C'est avec l'arrivée de deux documents, l'un produit par le gouvernement du Québec et l'autre par l'Association pétrolière et gazière du Québec (APGQ), que l'industrie du gaz de schiste commence à faire parler d'elle au début de l'année dernière. Dans son rapport, l'APGQ dénombrait plusieurs points positifs reliés à l'exploitation du gaz de schiste, mais selon Luc Savard, il y a un autre côté à la médaille : «Essentiellement l'étude qui nous a été montrée nous a exposé seulement les bénéfices; elle ne nous a pas présenté les coûts.»

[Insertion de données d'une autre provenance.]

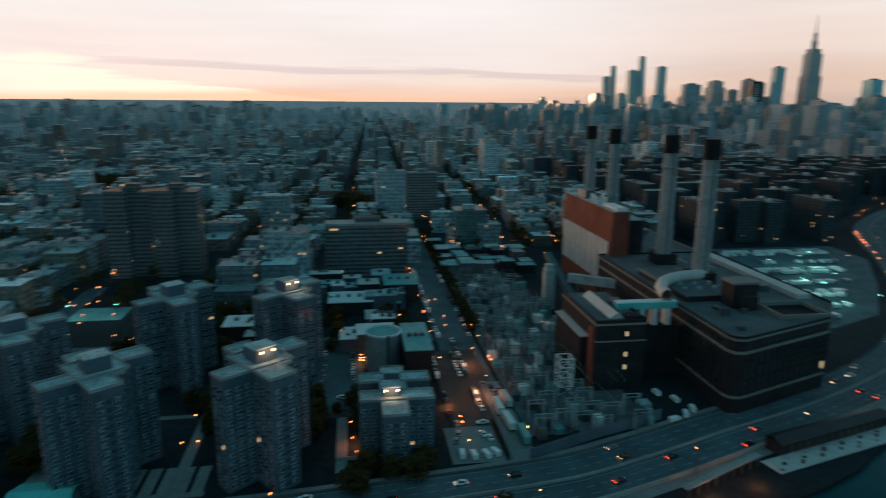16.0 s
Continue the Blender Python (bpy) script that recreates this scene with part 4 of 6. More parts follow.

En effet, le rapport étaie plusieurs aspects profitables à la société québécoise. On parle de création d'emplois, de redevances aux propriétaires des terres, de taxes et impôts provenant de l'industrie, etc. Or, le problème selon l'économiste est que l'on surestime les aspects positifs en omettant d'indiquer dans le document des précisions essentielles pour les nuancer.

Le syndrome hollandais

Plusieurs personnes étaient venues au Carrefour de l'information pour entendre le point de vue du professeur d'économie sur les gaz de schiste.
Plusieurs personnes étaient venues au Carrefour de l'information pour entendre le point de vue du professeur d'économie sur les gaz de schiste.
Photo : Michel Caron

Par ailleurs, Luc Savard craint qu'un danger en lien avec l'industrie du gaz de schiste guette la société québécoise : le syndrome hollandais. Phénomène économique associé au développement des ressources naturelles, le syndrome hollandais provient de la croissance du secteur pétrolier durant les années 50 en Hollande où l'économie s'était trop concentrée autour de cette ressource.

Ainsi, l'exploitation d'une ressource naturelle florissante pourrait amener le gouvernement à négliger les autres industries. Lorsque le secteur favorisé se retrouverait en déclin, les autres ne pourraient pas prendre le relais sur le plan économique. «Il y a des économies qui essaient de se diversifier avec les recettes de ces ressources naturelles, mais si elles ne le font pas, ces économies se retrouvent en difficulté», tranche Luc Savard. Le Québec n'est malheureusement pas à l'abri de ce piège.

Tout a un prix

En plus de ces problèmes, beaucoup d'autres coûts n'ont pas été soulevés par l'étude de l'APGQ. D'une part, des coûts économiques avec la dégradation et la construction de différentes infrastructures nécessaires à l'exploitation du gaz de schiste. D'autre part, des coûts environnementaux qu'entrainerait la contamination des sources d'eau et des fuites de gaz nocifs, par exemple.

De plus, à ces impacts écologiques s'ajoute une augmentation potentielle du bilan des gaz à effet de serre pour le gouvernement. D'après Luc Savard, même dans le scénario le plus optimiste, l'exploitation de cette ressource au Québec compromettrait grandement certains objectifs environnementaux fixés par le gouvernement du Québec.

À première vue, l'exploitation du gaz de schiste au Québec semble être une bonne chose pour l'économie québécoise. Or, pour bien optimiser l'impact positif que pourrait avoir l'exploitation du gaz de schiste sur la société québécoise, le gouvernement du Québec se doit de prendre tout le temps nécessaire pour bien analyser la situation et ainsi prendre une décision bien éclairée.

«Si l'on fait les choses trop rapidement, on risque de casser les pots et la réparation pourrait être difficile, voire impossible», conclut l'économiste.

La conférence était présentée dans le cadre des midis discussion du Centre universitaire de formation en environnement.